The next war came, and Craig and Geth's children survived. Sliced bread was invented. Girls wore shorter skirts, and big estates were broken up and sold to pay post-war taxes. Civil rights, television, post-colonialism: all happened.
But mostly, it was ordinary life. Craig sowed and harvested vegetables. Gethsemane instructed the maids on washing dirty nappies. They grew older and fatter and more wrinkled before dying at advanced ages, safe in their beds. Is that romantic? Or sentimental? A woman who survived the Titanic succumbing to pneumonia at an NHS hospital? A man who made it through World War I dying in a prefab house on mass-manufactured sheets?
But aren't things better this way? Our lives are long, filled with lots of searching for clean socks and meetings about topics that could have been settled by email, but most aren't tragic. Yet, perhaps this in itself is cruel: life being so boring and filled with trivialities.
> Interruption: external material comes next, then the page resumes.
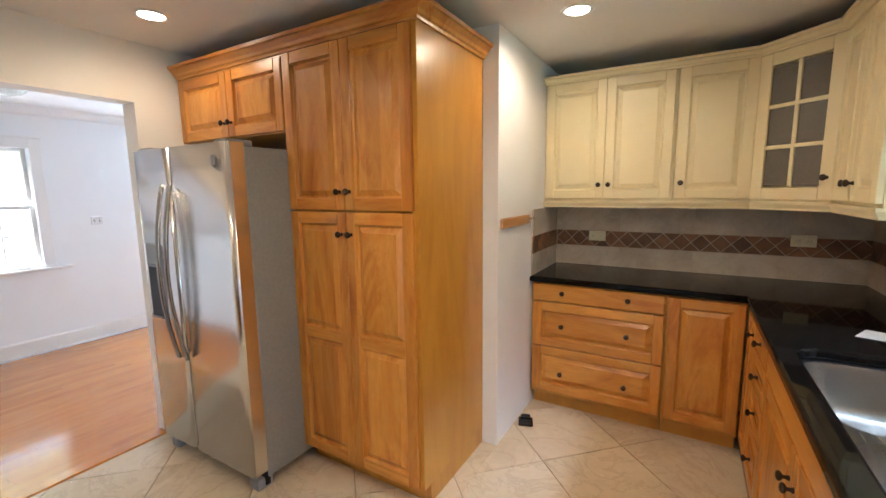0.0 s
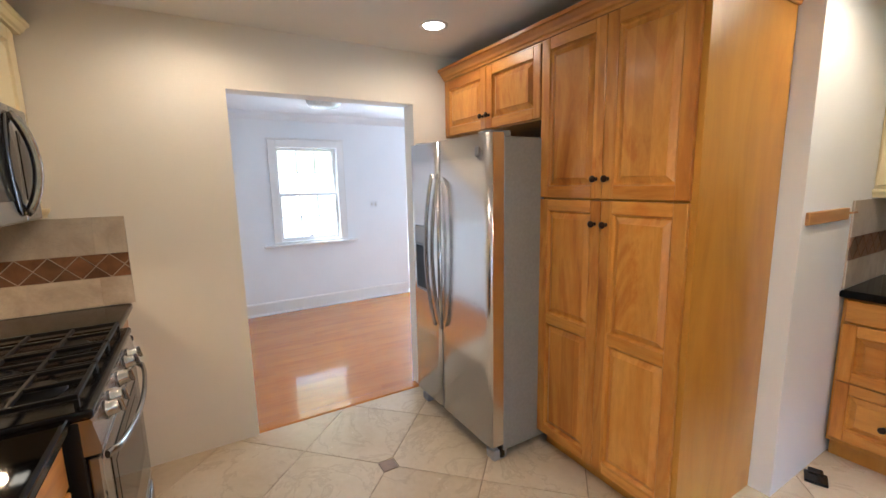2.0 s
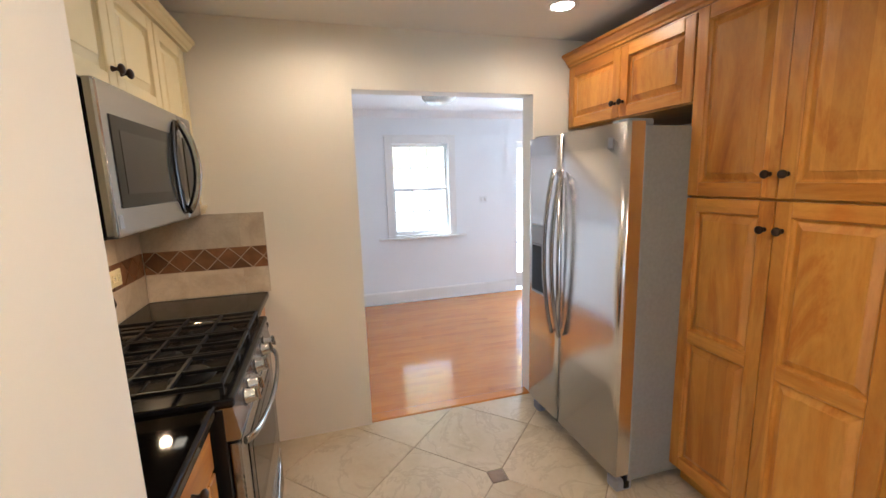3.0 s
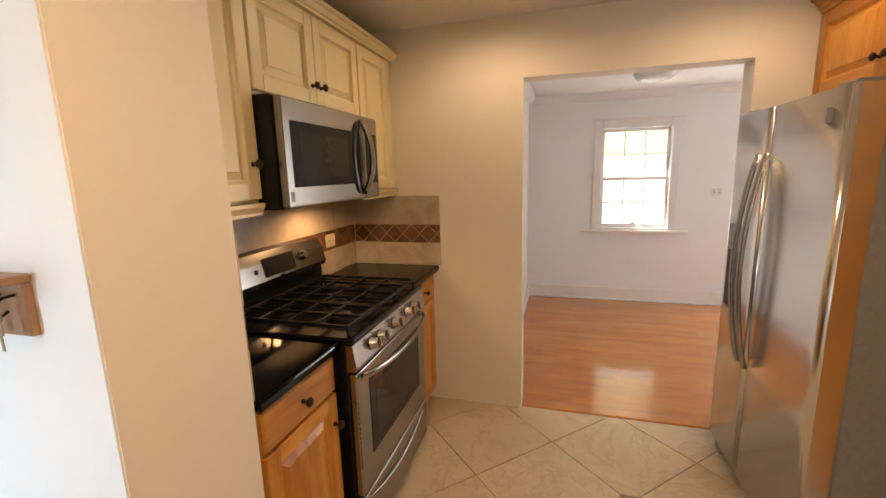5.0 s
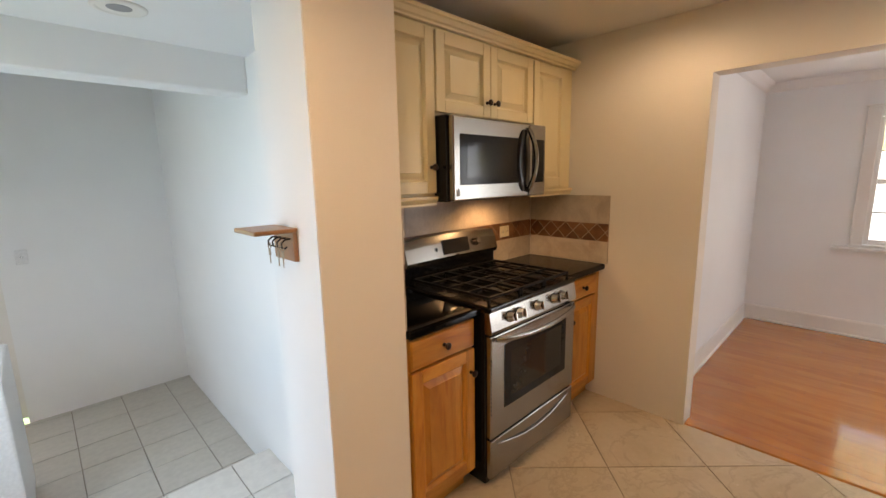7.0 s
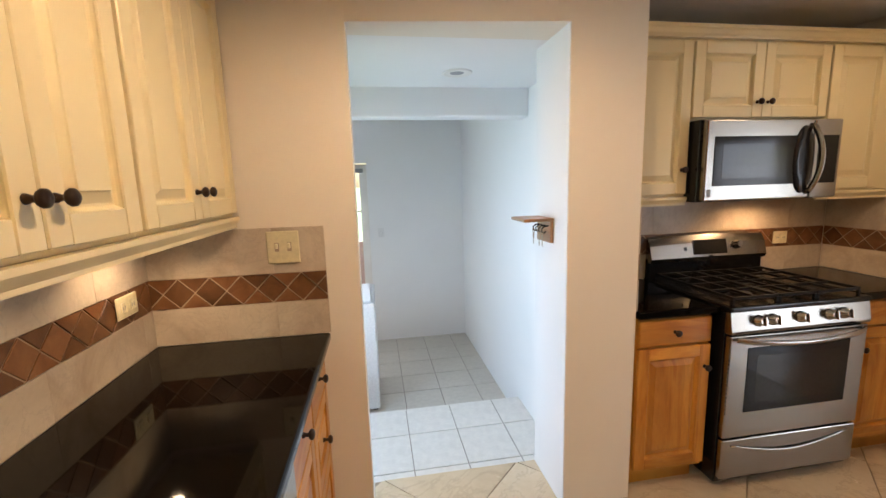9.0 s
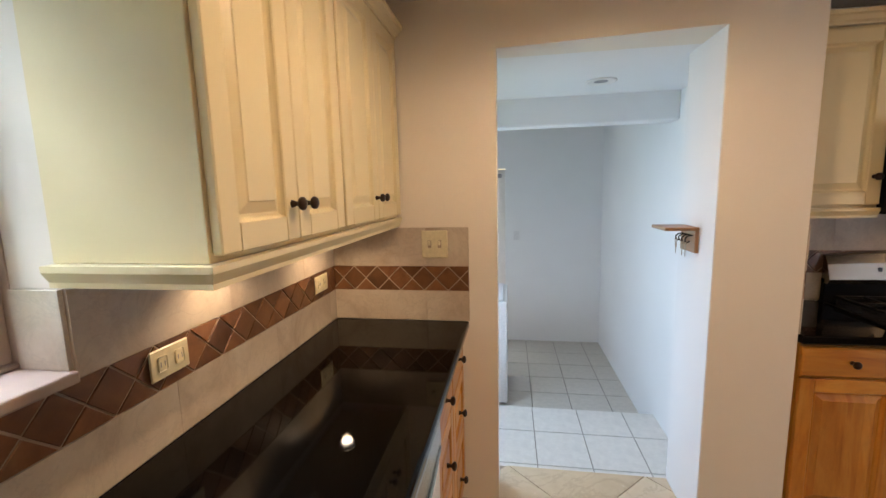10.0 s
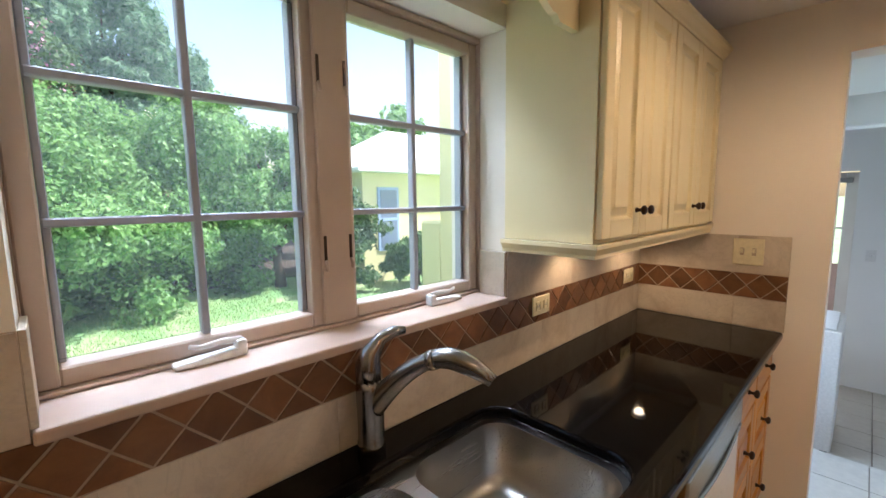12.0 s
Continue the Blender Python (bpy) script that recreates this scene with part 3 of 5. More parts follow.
for yy in (1.344, 1.421):
    for zz in (1.40, 1.86):
        bm = box(GX - 0.043, GX - 0.036, yy - 0.004, yy + 0.004, zz - 0.03, zz + 0.04, bev=0.001)
        latch = part("latch_slot", bm, M_BRONZE, win, "dark lock slot")
        part("latch_lever", tube(bmesh.new(), [(GX - 0.042, yy, zz - 0.028), (GX - 0.055, yy + 0.004, zz - 0.038), (GX - 0.058, yy + 0.006, zz - 0.052)], 0.0045, 8), M_WINDOW, latch, "painted lock lever")
for yy, way in ((0.995, -1), (1.725, 1)):
    bm = B(bmesh.new(), GX - 0.078, GX - 0.042, yy - 0.066, yy + 0.066, 1.1862, 1.2065, 0.006, 2)
    for v in bm.verts:
        if v.co.z > 1.195:
            v.co.z -= 0.008 * (0.5 + way * (v.co.y - yy) / 0.132)
    c = part("crank_cover", bm, M_WHITE, win, "white crank operator cover")
    part("crank_hub", box(GX - 0.078, GX - 0.046, yy - way * 0.068 - 0.012, yy - way * 0.068 + 0.012, 1.1865, 1.224, bev=0.006, seg=2), M_WHITE, c, "white crank hub")
    part("crank_arm", tube(bmesh.new(), [(GX - 0.062, yy - way * 0.07, 1.222), (GX - 0.064, yy - way * 0.03, 1.226), (GX - 0.066, yy + way * 0.015, 1.224), (GX - 0.068, yy + way * 0.035, 1.231)], [0.008, 0.0075, 0.006, 0.005], 10, 0.7), M_WHITE, c, "folded white crank handle")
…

And if life is cruel, what is the point of fiction?
For you, Dear Reader, an alternate ending, which you can take as you please or omit reading altogether. It's your life, and you may be content with the dreariness of the mundane.
As Geth got close, Craig heard her steps and turned in surprise. She flung her arms around his neck and put her lips to his. She had never kissed anyone thus, but her mouth softened around his pressing with incredible sweetness. His arms wrapped around her waist instinctively, and her cold flesh molded into his warm body.
Craig whispered, "Darling, I have wasted so many years. I love you."
"I have loved you since the moment I laid eyes on you," Geth whispered back.
"Darling, I must go to the Front. If there is one woman left in Belgium who is loved by a man as much as you are loved by me, I must save her. The world is nothing if we do not fight for love."
Geth swallowed her tears. "I understand. I will wait for you always."
Then they did a lot more kissing. Craig survived the war, and he and Geth were married. It wasn't long before a nurse lay black-haired baby girl in his arms as Geth watched from her bed. They say newborns cannot recognize faces, but, as those blue eyes stared up at him, Craig was certain she knew who he was. He cuddled her closer and whispered promises to her.
"Your mother has suffered terrible tragedies in her life, but you never will, my baby girl. You will never lose your parents. You will never love someone who doesn't notice you. You will never see a war devastate your world. I will keep you safe forever. I will never leave you."
He believed every word he said to his daughter. He knew he would bandage all her scraped knees and lay cool cloths on her head when she had chicken pox. He would scare off any young men who weren't good enough and her heart would never be broken. He had fought in the Great War so that war would never come again. She would have the happiest life.
A cynic may say the point of fiction is to lie to us - so that we can be happy.